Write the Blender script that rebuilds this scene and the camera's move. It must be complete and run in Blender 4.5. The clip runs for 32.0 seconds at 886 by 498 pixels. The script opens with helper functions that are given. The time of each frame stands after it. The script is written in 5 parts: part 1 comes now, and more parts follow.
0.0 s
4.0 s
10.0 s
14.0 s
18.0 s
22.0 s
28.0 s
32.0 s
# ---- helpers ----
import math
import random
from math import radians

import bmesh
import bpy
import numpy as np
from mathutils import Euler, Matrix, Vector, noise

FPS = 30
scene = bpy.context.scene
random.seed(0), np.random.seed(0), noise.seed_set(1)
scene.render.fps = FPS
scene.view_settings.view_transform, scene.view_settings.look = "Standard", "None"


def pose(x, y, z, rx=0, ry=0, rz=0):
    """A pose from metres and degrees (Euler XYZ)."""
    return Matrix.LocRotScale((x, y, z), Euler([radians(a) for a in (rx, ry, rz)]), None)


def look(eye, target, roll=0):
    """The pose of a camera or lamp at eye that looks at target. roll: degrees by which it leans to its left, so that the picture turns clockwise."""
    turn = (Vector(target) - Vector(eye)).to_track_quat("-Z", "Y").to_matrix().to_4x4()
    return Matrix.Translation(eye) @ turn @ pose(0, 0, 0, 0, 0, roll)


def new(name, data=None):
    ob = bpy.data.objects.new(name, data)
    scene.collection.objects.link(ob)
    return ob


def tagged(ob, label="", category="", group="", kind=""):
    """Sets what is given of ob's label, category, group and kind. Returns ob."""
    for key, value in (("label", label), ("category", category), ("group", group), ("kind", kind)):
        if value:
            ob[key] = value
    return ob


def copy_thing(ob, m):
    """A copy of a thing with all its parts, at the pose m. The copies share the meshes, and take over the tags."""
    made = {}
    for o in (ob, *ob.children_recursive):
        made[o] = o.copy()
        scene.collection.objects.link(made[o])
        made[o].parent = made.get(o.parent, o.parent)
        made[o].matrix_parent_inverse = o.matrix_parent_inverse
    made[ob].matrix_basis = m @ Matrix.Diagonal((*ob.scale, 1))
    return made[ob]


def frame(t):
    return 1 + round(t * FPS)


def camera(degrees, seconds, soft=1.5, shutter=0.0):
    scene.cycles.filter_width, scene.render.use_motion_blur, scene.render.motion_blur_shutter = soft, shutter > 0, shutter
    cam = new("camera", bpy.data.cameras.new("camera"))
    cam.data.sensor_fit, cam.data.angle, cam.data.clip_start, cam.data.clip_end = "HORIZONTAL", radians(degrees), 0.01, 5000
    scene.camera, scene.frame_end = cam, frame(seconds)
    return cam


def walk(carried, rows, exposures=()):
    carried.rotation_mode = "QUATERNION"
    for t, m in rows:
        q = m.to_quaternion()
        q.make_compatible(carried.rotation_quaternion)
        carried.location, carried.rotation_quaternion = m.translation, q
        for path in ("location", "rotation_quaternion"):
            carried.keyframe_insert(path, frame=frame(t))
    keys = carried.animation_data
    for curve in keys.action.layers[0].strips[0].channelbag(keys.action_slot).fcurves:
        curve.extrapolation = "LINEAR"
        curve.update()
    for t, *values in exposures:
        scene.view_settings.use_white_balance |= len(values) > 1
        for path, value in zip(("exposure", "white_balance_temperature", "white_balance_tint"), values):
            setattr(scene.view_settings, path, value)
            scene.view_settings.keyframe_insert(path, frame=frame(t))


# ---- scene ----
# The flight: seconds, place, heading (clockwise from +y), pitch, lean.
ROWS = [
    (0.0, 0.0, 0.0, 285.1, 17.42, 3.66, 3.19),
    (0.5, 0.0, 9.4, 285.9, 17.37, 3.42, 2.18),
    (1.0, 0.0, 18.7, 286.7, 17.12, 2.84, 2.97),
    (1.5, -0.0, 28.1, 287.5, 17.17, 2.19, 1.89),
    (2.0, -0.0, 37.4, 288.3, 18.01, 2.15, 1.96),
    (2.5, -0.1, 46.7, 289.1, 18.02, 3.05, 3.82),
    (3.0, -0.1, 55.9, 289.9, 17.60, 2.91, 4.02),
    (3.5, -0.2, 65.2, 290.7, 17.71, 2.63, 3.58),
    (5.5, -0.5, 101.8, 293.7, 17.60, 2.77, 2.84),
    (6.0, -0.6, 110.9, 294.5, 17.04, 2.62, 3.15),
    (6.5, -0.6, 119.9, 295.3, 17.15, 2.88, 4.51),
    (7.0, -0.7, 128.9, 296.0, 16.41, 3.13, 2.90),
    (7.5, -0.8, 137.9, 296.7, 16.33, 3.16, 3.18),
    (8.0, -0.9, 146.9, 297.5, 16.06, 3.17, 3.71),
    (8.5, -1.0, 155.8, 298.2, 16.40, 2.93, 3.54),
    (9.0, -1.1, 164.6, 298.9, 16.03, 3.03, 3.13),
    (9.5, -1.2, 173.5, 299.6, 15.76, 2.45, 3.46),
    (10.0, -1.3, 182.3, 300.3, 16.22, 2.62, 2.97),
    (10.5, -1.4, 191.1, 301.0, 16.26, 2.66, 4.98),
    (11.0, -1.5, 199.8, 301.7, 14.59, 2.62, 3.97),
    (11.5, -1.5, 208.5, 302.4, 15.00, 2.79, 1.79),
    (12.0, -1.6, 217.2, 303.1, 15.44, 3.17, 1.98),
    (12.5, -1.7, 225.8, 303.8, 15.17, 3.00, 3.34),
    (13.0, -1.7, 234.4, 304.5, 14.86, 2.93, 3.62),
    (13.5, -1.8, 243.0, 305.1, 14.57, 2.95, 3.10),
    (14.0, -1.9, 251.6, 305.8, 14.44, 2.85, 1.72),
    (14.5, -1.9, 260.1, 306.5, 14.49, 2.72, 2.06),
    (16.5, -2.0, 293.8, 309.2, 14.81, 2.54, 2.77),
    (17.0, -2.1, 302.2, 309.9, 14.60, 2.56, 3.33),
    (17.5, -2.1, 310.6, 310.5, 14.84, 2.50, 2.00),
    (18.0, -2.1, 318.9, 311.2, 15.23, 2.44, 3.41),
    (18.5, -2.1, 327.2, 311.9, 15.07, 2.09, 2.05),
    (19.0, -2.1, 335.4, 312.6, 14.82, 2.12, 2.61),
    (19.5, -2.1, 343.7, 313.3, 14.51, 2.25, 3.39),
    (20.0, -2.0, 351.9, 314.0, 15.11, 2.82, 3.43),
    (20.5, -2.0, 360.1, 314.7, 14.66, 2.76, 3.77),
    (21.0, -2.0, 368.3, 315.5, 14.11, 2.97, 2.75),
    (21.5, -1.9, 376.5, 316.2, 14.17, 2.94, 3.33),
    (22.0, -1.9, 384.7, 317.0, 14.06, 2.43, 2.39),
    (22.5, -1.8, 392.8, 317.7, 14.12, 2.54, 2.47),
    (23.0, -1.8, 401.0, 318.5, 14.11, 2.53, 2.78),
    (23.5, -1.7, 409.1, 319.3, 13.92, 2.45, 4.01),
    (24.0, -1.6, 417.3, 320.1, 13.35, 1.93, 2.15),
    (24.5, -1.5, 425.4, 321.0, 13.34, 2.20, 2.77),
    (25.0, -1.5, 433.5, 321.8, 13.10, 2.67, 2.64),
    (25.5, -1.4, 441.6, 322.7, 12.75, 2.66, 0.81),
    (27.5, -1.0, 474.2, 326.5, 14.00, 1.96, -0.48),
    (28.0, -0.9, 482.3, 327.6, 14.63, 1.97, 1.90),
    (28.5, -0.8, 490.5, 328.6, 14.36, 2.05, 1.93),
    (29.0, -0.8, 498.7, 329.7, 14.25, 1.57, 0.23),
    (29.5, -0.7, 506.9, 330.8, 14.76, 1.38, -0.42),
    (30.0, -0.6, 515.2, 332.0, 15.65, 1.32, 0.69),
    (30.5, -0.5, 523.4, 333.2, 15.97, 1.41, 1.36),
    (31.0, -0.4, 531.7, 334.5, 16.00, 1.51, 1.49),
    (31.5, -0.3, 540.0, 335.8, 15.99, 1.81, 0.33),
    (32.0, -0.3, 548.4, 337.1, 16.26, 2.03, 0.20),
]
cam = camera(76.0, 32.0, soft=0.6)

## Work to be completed
Quote the listing above from its first line to the line with "pose from metres", inclusive, and add nothing.

## Expected answer
Write the Blender script that rebuilds this scene and the camera's move. It must be complete and run in Blender 4.5. The clip runs for 32.0 seconds at 886 by 498 pixels. The script opens with helper functions that are given. The time of each frame stands after it. The script is written in 5 parts: part 1 comes now, and more parts follow.
0.0 s
4.0 s
10.0 s
14.0 s
18.0 s
22.0 s
28.0 s
32.0 s
# ---- helpers ----
import math
import random
from math import radians

import bmesh
import bpy
import numpy as np
from mathutils import Euler, Matrix, Vector, noise

FPS = 30
scene = bpy.context.scene
random.seed(0), np.random.seed(0), noise.seed_set(1)
scene.render.fps = FPS
scene.view_settings.view_transform, scene.view_settings.look = "Standard", "None"


def pose(x, y, z, rx=0, ry=0, rz=0):
    """A pose from metres and degrees (Euler XYZ)."""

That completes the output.